Filter out everything except lines holding "part".

- [Recorded information]
* * * * *

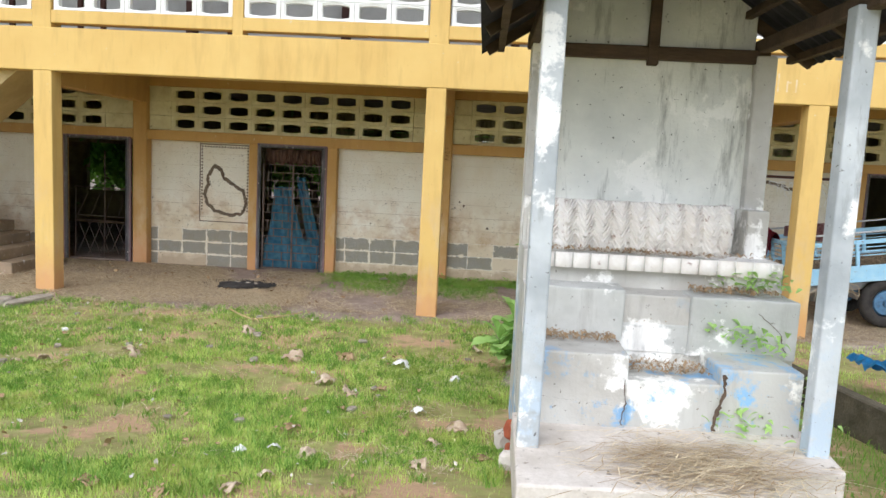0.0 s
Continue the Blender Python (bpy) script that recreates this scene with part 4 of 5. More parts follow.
# hanging lamp battens
def batten(a, b, wire_top, label):
    r = root("lamp_batten", label, "lamp fitting", "hanging lamp battens")
    a, b = Vector(a), Vector(b)
    d = b - a
    bm = bmesh.new()
    bm_box(bm, 0, -0.02, -0.022, d.length, 0.02, 0.022, Matrix.Translation(a) @ d.to_track_quat("X", "Z").to_matrix().to_4x4())
    bm_bevel(bm, 0.006)
    part("batten", bm, M_TUBE, r)
    mid = a * 0.45 + b * 0.55
    bm = bmesh.new()
    w = Vector(wire_top)
    bm_tube(bm, [w, w * 0.5 + mid * 0.5 + Vector((0.03, 0, 0)), mid, mid + Vector((0.02, 0, -0.1)), mid + Vector((0.0, 0.01, -0.22))], 0.004, 5)
    part("wire", bm, M_WIRE, r)


batten((1.72, 12.68, 1.91), (2.02, 12.68, 2.21), (1.82, 12.76, 2.34), "broken white lamp batten hanging by its wire in the doorway")
batten((5.99, 19.5, 1.71), (6.3, 19.5, 1.97), (6.2, 19.55, 2.99), "white lamp batten hanging by its wire behind the window")
batten((5.3, 19.5, 1.97), (5.74, 19.5, 1.99), (5.5, 19.55, 2.99), "white lamp batten hanging behind the window")
batten((1.51, 19.5, 1.92), (1.65, 19.5, 1.7), (1.5, 19.55, 2.99), "white lamp batten hanging by its wire behind the window")
batten((2.5, 19.5, 1.92), (2.85, 19.5, 2.0), (2.8, 19.55, 2.99), "white lamp batten hanging behind the window")


# ---- map reliefs on the wall ----
def strip(pts, w, y, mat, name, parent, thick=0.006):
    """A ragged raised strip along points of the wall plane."""
    rng = random.Random(len(pts))
    dense = []
    for (ax, az), (bx_, bz) in zip(pts, pts[1:]):
        for k in range(7):
            u = k / 7
            dense.append((ax + (bx_ - ax) * u + rng.uniform(-1, 1) * w * 0.25, az + (bz - az) * u + rng.uniform(-1, 1) * w * 0.25))
    dense.append(pts[-1])
    bm = bmesh.new()
    rows = []
    for i, (x, z) in enumerate(dense):
        a, b = dense[max(0, i - 1)], dense[min(len(dense) - 1, i + 1)]
        t = Vector((b[0] - a[0], b[1] - a[1]))
        t = t.normalized() if t.length else Vector((1, 0))
        ww = w * rng.uniform(0.35, 0.6)
        rows.append([bm.verts.new((x - t.y * q * ww, yy, z + t.x * q * ww)) for q, yy in ((-1, y + 0.002), (-0.8, y - thick), (0.8, y - thick), (1, y + 0.002))])
    for a, b in zip(rows, rows[1:]):
        for j in range(3):
            bm.faces.new((a[j], a[j + 1], b[j + 1], b[j]))
    return part(name, bm, mat, parent)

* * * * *

- [Final answer]
Continue the Blender Python (bpy) script that recreates this scene with part 4 of 5. More parts follow.
    part("batten", bm, M_TUBE, r)
    part("wire", bm, M_WIRE, r)
    return part(name, bm, mat, parent)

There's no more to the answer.